As introduced on February 27, 2013

The legislation would provide the President with flexibility in administering the automatic spending reductions (also known as sequestration) that are scheduled to take effect on March 1. The bill would require the President to cut the same total amount in budgetary resources this year as currently required by law ($85.3 billion)—but instead of applying across-the-board cuts to all nonexempt programs, S. 16 would allow him to decide how to allocate those cuts, subject to certain limitations specified in the bill. (For example, no more than half of the reductions could come from defense spending.) In addition, the Secretary of Defense would be given some authority to transfer amounts appropriated for 2013 for the Department of Defense from some accounts to others.

The President would have until March 15 to report to the Congress on his plan for the reductions in spending. The Congress would then have the opportunity to vote on a resolution of disapproval of the President’s plan. If such a resolution is enacted or if the President does not submit a plan, the sequestration as provided in current law would remain in effect.

Providing such flexibility in administering the automatic spending reductions would introduce some additional uncertainty about the ultimate amount of savings that would be generated. Some reductions in budget authority would result in immediate outlay savings, but some would result in savings over a long period of time and others might result in no savings at all (because some funds are never spent).

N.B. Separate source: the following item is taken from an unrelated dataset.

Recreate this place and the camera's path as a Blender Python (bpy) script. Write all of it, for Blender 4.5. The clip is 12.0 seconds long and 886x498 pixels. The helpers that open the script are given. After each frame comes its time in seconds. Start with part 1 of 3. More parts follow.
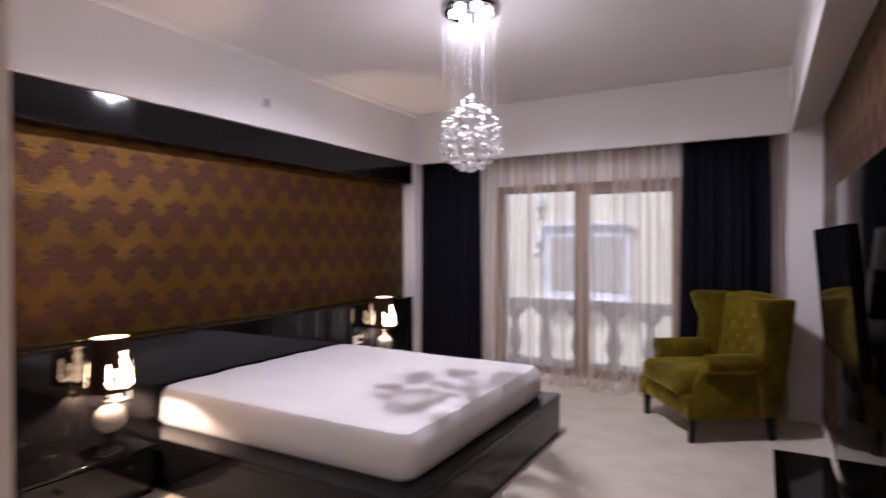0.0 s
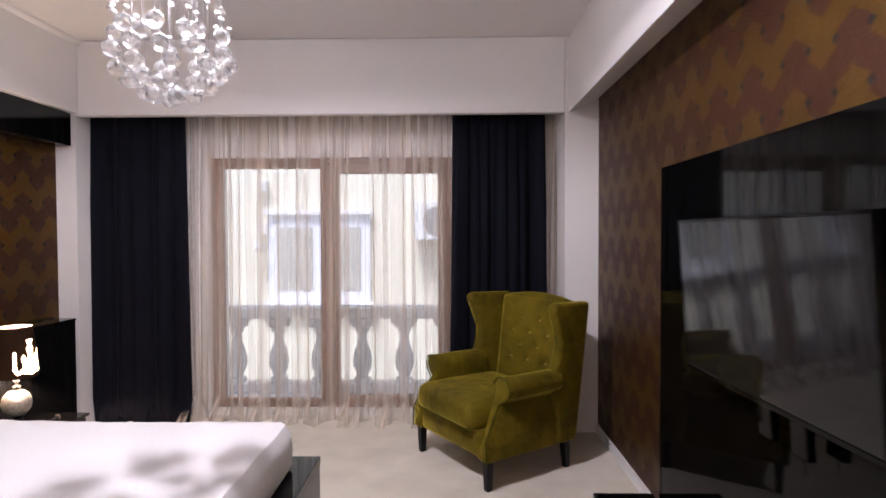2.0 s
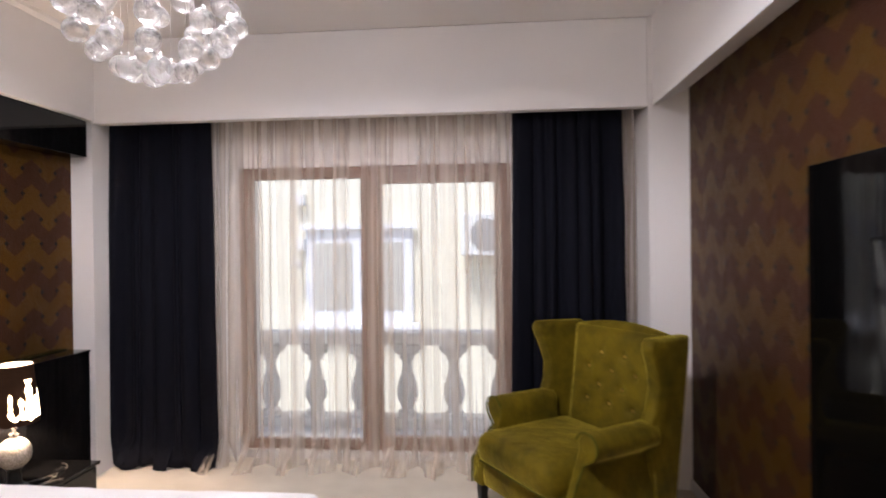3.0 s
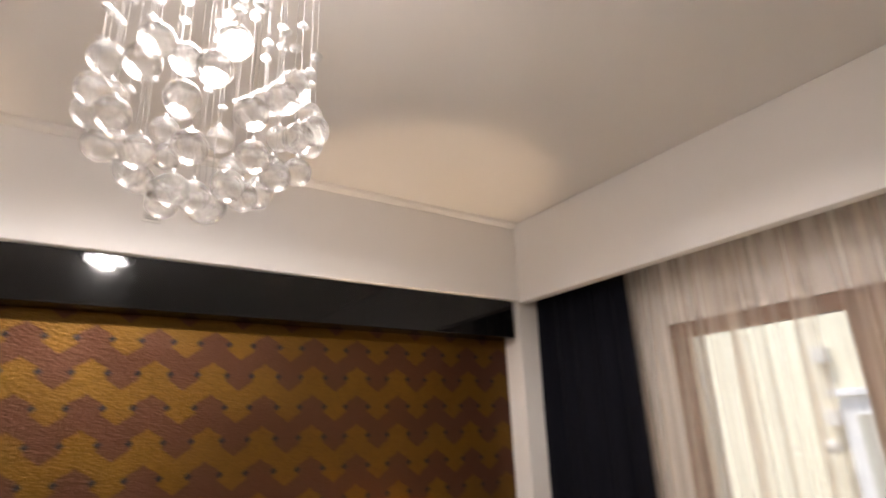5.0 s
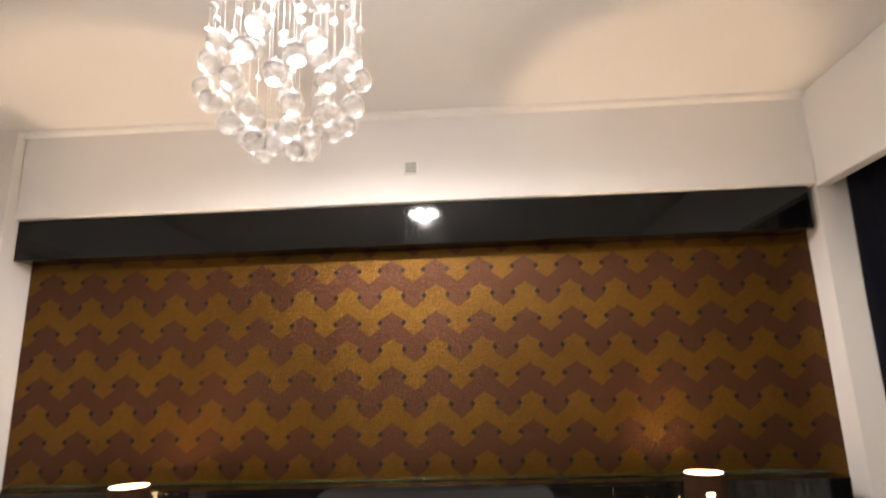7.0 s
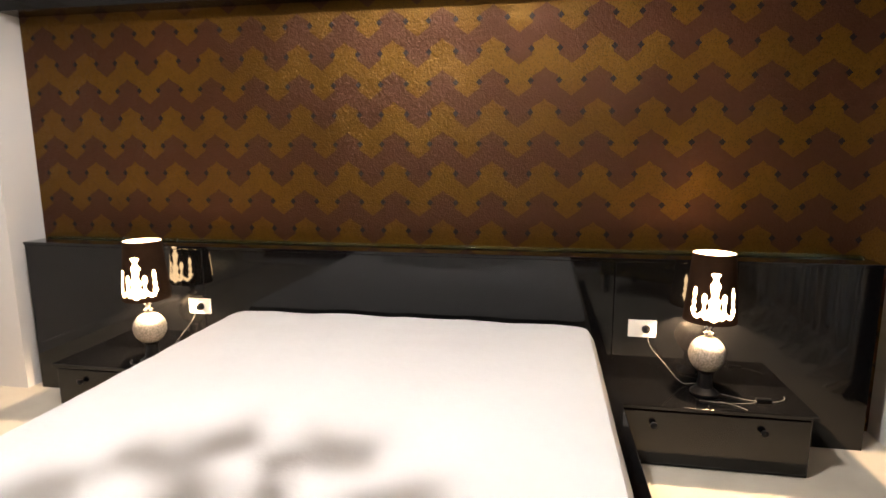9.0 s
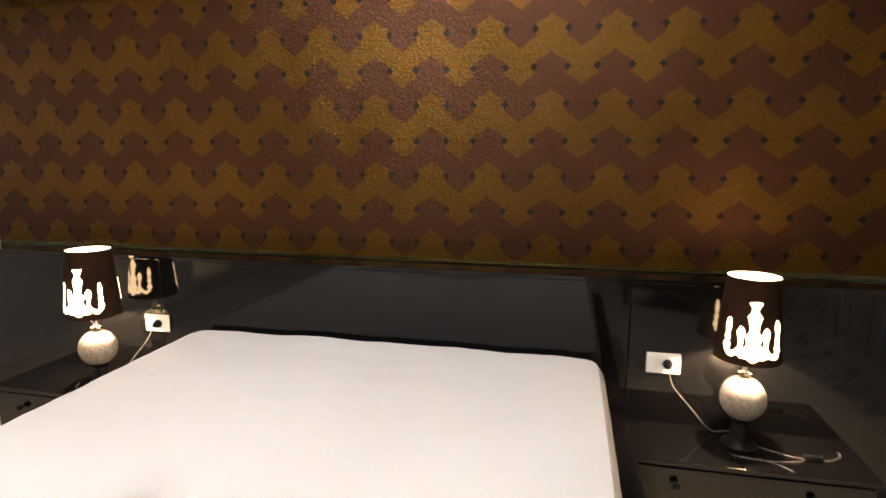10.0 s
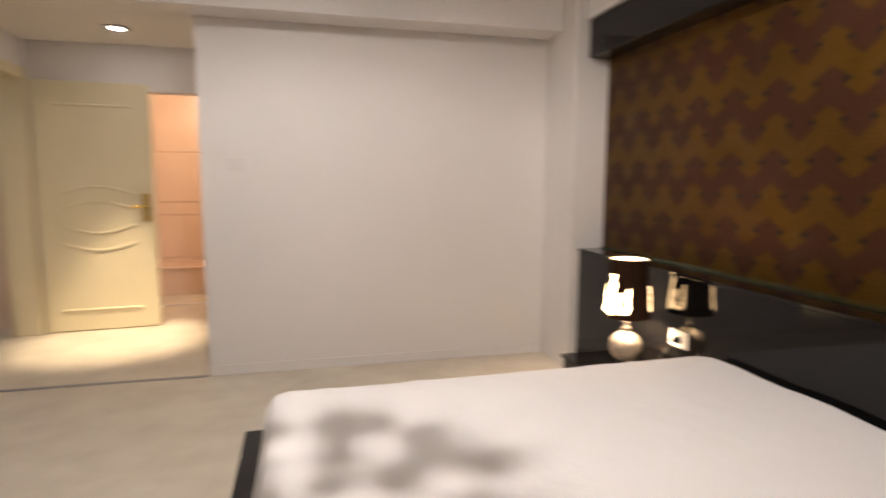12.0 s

CBO has no basis for predicting in detail how the President would implement this new authority. The President’s plan could reduce outlays by more or less than would occur under the across-the-board cuts currently scheduled to take place. However, with the opportunity to focus such cuts on lower-priority programs or on programs for which the consequences of the budget reductions would be less immediate, CBO anticipates that the President might well apply more of the reductions to budget authority that would have remained unspent over the next 10 years in any event, thereby generating marginally lower outlay savings than would occur under current law.